VAD Speech confidence
and Speech volume Level
to compensate for that. (Optionally with the AI Denoise
option, though that does not influence the recording trigger.)HI, I disabled Speech2Text and actually no longer had hallucinations.
As for the warning, I'll give you the screenshoot because I can't copy and paste from the log. P.S. but why do I see the log file in Japanese or oriental characters?
As for punctuation, from my tests only the period (.) confuses it, I'm replacing it with the semicolon (;). In my opinion, punctuation marks cannot be excluded, because they contribute to giving the right rhythm that we desire to the pronunciation of the sentence.
I played a bit with it yesterday too and had that warning. I guess either Coqui has no sentence splitting integrated or it has but still warns. (since sometimes it can be troublesome to split at the right places).

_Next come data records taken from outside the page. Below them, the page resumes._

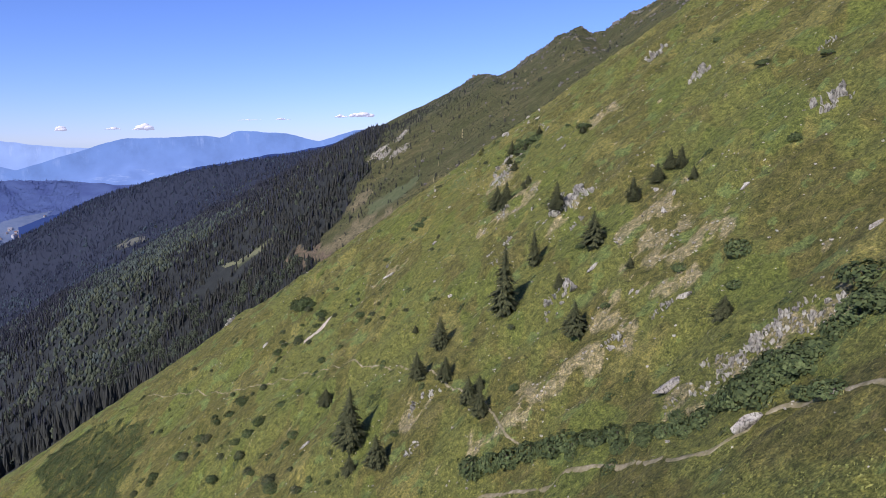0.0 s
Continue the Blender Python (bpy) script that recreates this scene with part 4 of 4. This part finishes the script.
def bush_kind(seed, mat, label, flat=0.85):
    top = thing("bush", label, "bush", "bushes on the slope")
    cv, cf = leaf_cloud(seed, 800, 0.088, flat)
    mesh_object("crown", cv, cf, mat, top)
    rng = np.random.RandomState(seed)
    for _ in range(3):
        a, r = rng.uniform(0, 6.28), rng.uniform(0.2, 0.5)
        sv, sf = tube([(0, 0, -0.25), (r * 0.4 * math.cos(a), r * 0.4 * math.sin(a), 0.2), (r * math.cos(a), r * math.sin(a), 0.6 * flat)], [0.05, 0.04, 0.02], 5)
        mesh_object("stem", sv, sf, mat_bark, top)
    return top


bush_kinds = [bush_kind(201, mat_shrub, "rounded dark green bush on the grassy slope"), bush_kind(202, mat_shrub, "low dark shrub among grass and stones", 0.65), bush_kind(203, mat_alder, "green alder bush beside bare rubble", 0.8), bush_kind(204, mat_alder, "leafy green alder bush on the slope", 0.7)]
round_kinds = [bush_kind(205, mat_round, "dark rounded juniper bush on the open slope", 1.2), bush_kind(206, mat_round, "dark grey-green bush dotted on the grass", 1.0), bush_kind(207, mat_shrub, "small round bush on steep grass", 1.1)]
planted_copies(round_kinds, [(x, y, r * 1.1) for x, y, r in ROUND_BUSHES], 6, (0.95, 1.3))
planted_copies(bush_kinds, [(x, y, r * (1.7 if y < 80 else 1.15)) for x, y, r in BUSHES], 4, (0.9, 1.25))


# -- stones: split, angular blocks
def block_shape(seed, squash, cuts=14):
    """An angular stone, one unit in half-width: a ball with flat faces split off it, then roughened."""
    rng, bm = np.random.RandomState(seed), bmesh.new()
    bmesh.ops.create_icosphere(bm, subdivisions=3, radius=1.25)
    v = np.array([q.co[:] for q in bm.verts])
    f = np.array([[q.index for q in p.verts] for p in bm.faces])
    bm.free()
    for _ in range(cuts):
        n = rng.normal(0, 1, 3)
        n /= np.linalg.norm(n)
        h = rng.uniform(0.50, 0.90)
        over = v @ n - h
        v = v - np.clip(over, 0, None)[:, None] * n
    v = v * squash
    grain = v @ np.array((0.55, 0.25, 0.80)) * 4.2 + 0.5 * waves(v[:, 0] * 3, v[:, 1] * 3, 2.0, seed + 40)
    ledge = np.abs((grain % 1.0) - 0.5)
    v = v * (1 - 0.10 * ledge[:, None] * (1, 1, 0.4)) + 0.03 * rng.normal(0, 1, v.shape)
    v = v + 0.05 * np.stack([waves(v[:, 0] + 9 * k, v[:, 1] + v[:, 2] * 0.7, 0.5, seed + k, 3) for k in range(3)], -1)
    return v, f


STONES = [block_shape(301 + k, s) for k, s in enumerate([(1.0, 0.8, 0.7), (1.15, 0.7, 0.6), (0.9, 0.9, 0.8), (1.3, 0.6, 0.5)])]
SLABS = [block_shape(321 + k, s, 18) for k, s in enumerate([(0.60, 0.40, 1.20), (0.45, 0.32, 1.45), (0.80, 0.42, 1.0), (0.55, 0.50, 1.1)])]
stone_meshes, slab_meshes = [], []
for store, shapes, mat in ((stone_meshes, STONES, mat_boulder), (slab_meshes, SLABS, mat_rock)):
    for v, f in shapes:
        ob = mesh_object("stone", v, f, mat)
        store.append(ob.data)
        bpy.data.objects.remove(ob)

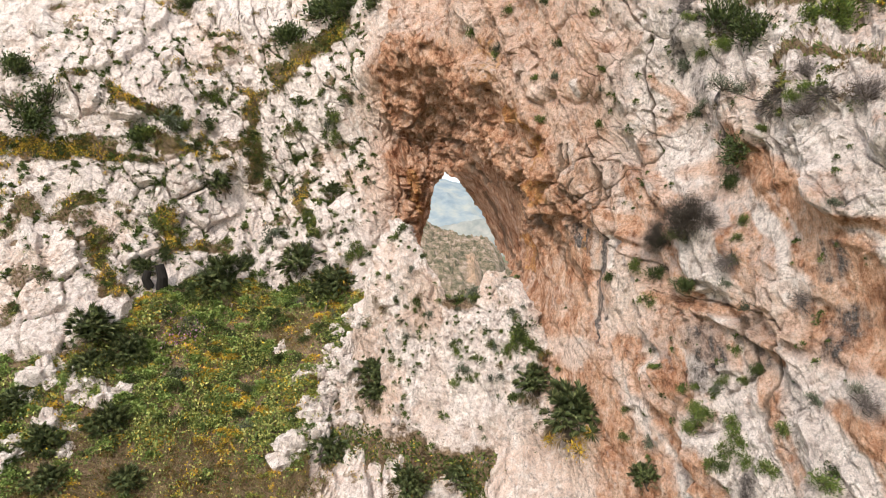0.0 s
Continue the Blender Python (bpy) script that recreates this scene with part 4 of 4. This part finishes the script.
WALL_PLANTS = [(1.43, 17.2, 0.13), (2.35, 15.16, 0.14), (2.8, 16.9, 0.13), (2.26, 16.17, 0.12), (2.69, 16.08, 0.11), (3.56, 16.01, 0.13), (3.52, 14.8, 0.1), (4.21, 13.38, 0.08), (5.39, 12.49, 0.11), (5.87, 12.68, 0.09), (4.1, 10.97, 0.15), (3.98, 11.66, 0.14), (3.63, 11.4, 0.11), (5.27, 10.19, 0.1), (5.37, 10.97, 0.1), (3.52, 17.43, 0.12), (1.72, 18.17, 0.16), (2.44, 18.04, 0.12), (0.84, 18.07, 0.17), (5.04, 15.78, 0.16), (4.98, 16.68, 0.14), (5.27, 15.98, 0.12), (5.19, 14.76, 0.11), (5.63, 14.11, 0.1), (4.9, 9.49, 0.1), (4.85, 8.51, 0.14), (4.64, 8.28, 0.12), (4.75, 8.27, 0.11), (5.44, 9.12, 0.13), (5.76, 9.64, 0.1)]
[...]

I could implement a custom sentence splitting if that is really making trouble, but i had no issue generating a rather long text.
Because of the punctuation: If it has no issue with other types of punctuations, i could add a replace function for these. But i agree that they are important for pronounciation.
I don't know why you see some japanese characters. Could be that it is confused about some special characters i also saw in the log file you posted. I wouldn't worry too much about it. :)
--
I also worked and improved the sentence splitting for Bark yesterday. I have a Beta Version of the Bark plugin with it integrated. Official release would be with the next Whispering Tiger release, or i can post it here (Or you can find it in the Discord Server) in case you are interested in trying that out.
Thanks so much for the support!
In the "Text-to-Speech" function I cannot find a model that has the Italian language. Is it possible to use "Text-to-Speech" with text and related audio generated in Italian? What do you mean? Thank you so much. Thank you.